The best way to prepare your kids for Kindergarten this summer is just to read to them

Posted at 12:55 PM, Jun 19, 2019
and last updated 2019-06-19 12:55:51-04

AKRON, Ohio — Educators throughout Ohio are working to make sure kids are Kindergarten-ready, especially in lower-income areas, and an Akron Children’s Hospital program aims to do that through reading.

Dr. Sarah Adams has been a pediatrician with Akron Children’s Hospital for decades.

“I see newborns all the way through 21 years of age,” she said.

When those patients need it, she recommends medication, vaccines, or just checks up on their overall health. But, no matter what, she always prescribes a book.

“Reading helps establish that early literacy, it helps establish brain and language development, but it also helps establish a bond between parents. We want them to build a routine around reading,” she said.
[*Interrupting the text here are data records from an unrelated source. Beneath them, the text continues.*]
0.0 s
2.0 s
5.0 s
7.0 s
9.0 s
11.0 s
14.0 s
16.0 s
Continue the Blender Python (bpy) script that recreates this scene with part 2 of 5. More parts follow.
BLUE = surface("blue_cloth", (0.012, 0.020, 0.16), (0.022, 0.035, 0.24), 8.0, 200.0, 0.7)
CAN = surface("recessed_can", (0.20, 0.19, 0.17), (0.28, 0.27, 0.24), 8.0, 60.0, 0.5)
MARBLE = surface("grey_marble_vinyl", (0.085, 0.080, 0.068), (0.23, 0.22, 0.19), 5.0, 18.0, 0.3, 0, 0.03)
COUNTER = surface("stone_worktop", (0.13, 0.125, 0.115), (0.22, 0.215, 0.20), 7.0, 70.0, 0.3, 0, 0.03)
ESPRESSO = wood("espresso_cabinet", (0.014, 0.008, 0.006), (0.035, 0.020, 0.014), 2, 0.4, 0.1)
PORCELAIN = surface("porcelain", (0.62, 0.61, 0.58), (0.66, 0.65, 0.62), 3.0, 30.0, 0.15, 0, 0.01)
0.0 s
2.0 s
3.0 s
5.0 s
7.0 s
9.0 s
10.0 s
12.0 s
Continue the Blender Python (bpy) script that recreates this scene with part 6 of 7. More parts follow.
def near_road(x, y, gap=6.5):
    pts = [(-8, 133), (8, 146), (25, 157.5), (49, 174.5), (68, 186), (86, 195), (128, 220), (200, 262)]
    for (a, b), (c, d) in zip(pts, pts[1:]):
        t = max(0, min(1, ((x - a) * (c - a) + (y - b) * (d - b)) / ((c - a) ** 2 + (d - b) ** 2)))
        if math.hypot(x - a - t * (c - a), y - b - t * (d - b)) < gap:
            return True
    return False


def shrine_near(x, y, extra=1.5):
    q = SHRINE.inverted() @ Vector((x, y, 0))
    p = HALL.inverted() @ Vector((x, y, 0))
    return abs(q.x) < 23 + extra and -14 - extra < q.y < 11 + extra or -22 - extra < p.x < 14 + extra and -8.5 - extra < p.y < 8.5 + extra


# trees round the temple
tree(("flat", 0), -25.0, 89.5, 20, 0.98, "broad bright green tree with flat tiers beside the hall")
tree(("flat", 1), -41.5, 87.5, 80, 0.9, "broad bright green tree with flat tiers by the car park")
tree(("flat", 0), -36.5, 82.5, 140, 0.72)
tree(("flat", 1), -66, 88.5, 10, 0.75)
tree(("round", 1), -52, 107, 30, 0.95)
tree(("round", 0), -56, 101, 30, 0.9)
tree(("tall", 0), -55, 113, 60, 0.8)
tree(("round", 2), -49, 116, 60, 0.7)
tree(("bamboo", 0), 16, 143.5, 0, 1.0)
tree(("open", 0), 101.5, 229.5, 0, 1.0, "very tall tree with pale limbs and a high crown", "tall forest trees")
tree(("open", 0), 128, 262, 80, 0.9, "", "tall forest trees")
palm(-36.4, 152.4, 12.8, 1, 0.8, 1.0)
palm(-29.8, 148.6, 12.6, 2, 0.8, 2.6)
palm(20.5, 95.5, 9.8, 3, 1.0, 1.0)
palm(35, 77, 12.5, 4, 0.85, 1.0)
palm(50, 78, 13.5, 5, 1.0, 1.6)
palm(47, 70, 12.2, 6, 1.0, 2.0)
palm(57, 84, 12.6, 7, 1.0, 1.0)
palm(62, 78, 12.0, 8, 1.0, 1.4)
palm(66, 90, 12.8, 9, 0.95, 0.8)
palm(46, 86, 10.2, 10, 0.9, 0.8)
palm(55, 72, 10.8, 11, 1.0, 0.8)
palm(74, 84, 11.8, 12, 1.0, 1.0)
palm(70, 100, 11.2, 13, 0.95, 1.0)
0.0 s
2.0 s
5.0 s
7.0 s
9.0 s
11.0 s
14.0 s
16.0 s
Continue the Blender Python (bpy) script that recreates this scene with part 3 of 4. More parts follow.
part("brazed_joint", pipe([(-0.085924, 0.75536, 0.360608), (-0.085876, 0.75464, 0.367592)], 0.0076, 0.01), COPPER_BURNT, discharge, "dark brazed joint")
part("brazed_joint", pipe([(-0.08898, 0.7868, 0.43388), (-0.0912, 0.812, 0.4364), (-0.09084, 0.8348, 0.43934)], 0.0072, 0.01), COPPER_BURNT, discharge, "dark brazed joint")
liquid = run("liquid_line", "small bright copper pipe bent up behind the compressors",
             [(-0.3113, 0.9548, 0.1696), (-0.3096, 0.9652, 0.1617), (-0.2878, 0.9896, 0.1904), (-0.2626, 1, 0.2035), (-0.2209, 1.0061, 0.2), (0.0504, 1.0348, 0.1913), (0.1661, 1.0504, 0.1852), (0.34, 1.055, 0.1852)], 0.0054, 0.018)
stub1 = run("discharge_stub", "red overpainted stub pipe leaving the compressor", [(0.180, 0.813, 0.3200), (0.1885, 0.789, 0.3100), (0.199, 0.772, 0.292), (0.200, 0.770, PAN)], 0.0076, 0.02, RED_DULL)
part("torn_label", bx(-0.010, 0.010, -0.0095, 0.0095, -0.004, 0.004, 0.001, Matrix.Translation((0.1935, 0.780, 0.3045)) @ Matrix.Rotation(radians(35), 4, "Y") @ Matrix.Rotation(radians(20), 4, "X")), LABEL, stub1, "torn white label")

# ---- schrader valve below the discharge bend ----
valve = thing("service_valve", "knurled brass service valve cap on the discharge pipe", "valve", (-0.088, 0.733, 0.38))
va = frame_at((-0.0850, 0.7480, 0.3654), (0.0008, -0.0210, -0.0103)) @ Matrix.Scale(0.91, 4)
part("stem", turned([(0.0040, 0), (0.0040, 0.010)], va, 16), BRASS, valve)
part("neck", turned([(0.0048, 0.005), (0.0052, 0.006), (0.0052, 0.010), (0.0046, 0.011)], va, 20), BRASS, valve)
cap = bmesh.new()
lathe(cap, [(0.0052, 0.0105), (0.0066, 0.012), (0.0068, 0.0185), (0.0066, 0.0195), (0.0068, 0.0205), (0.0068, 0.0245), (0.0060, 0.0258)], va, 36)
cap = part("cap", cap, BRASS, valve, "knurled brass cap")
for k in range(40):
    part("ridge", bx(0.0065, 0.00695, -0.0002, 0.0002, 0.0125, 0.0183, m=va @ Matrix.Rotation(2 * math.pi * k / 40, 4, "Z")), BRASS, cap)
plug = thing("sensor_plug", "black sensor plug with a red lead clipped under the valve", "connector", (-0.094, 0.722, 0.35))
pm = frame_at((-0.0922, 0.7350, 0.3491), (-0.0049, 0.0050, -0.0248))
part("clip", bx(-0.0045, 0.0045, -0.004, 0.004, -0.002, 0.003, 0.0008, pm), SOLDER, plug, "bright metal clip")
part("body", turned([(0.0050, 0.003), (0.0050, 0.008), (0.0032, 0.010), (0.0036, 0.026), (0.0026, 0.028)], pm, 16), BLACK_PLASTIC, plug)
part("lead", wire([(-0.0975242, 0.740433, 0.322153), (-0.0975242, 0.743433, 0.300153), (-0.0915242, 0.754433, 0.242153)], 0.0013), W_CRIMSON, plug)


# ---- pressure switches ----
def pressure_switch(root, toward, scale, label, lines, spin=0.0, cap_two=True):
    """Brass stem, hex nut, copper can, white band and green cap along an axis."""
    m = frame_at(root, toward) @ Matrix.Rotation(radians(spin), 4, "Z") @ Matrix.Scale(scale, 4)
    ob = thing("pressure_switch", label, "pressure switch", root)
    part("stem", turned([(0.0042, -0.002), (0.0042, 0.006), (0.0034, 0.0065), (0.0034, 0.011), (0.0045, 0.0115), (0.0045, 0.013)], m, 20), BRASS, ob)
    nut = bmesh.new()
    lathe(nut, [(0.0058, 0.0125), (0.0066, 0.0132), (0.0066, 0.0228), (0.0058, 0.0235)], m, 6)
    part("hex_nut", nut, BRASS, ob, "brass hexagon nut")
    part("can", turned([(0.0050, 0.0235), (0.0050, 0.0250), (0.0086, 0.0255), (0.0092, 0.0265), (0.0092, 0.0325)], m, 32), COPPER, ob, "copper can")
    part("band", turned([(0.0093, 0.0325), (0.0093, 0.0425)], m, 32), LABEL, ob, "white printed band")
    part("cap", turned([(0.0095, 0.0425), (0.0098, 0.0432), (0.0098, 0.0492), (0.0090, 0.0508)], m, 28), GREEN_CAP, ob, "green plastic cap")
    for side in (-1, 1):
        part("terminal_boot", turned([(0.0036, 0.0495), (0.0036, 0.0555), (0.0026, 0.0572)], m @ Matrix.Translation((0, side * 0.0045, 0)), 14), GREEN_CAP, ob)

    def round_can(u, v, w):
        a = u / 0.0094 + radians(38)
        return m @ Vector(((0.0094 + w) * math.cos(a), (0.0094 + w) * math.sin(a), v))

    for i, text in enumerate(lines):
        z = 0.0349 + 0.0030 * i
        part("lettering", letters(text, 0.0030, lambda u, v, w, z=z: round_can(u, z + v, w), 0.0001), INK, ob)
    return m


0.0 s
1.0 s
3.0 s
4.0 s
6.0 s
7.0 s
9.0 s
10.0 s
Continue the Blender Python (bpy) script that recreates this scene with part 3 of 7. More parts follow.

Akron Children’s Hospital is a part of the ‘Reach Out and Read’ program. It has given out thousands of books to children throughout Summit County. Through donations, books line shelves in exam and waiting rooms throughout multiple pediatric offices.

Leaders at the hospital say it’s important, because 95% of the brain is developed by 5 years old, so a love for reading should be established early on.

Dr. Adams says reading is more than just language development.

“I like to see fine motor skills, so, how do they hold the book, how do they turn the pages, can they point to something in the book and explain a little bit about it,” said Adams.

She says one in three kids aren’t ready for kindergarten and the lack of readiness can be worse in lower income areas. The program tries to bridge the gap.

“55% of the children we serve are on Medicaid,” said Meghan Hawkins, the ‘Reach Out and Read’ coordinator for Akron Children’s Hospital. “Children who come from more affluent homes will hear 30 million more words than children who come from less affluent."

Hawkins said≥ a positive outcome will be a lot more likely if parents can take any amount of time to just pick up a book and put down the devices.

“The experience that they get when their parents and caregivers are reading that book is something much better than they’re getting from those screens or iPads,” she said.

Adams says it’s best to make reading a part of a child’s bedtime routine, and routine is especially important during the summer months, because kids lose about one-third of what they learn during the school year.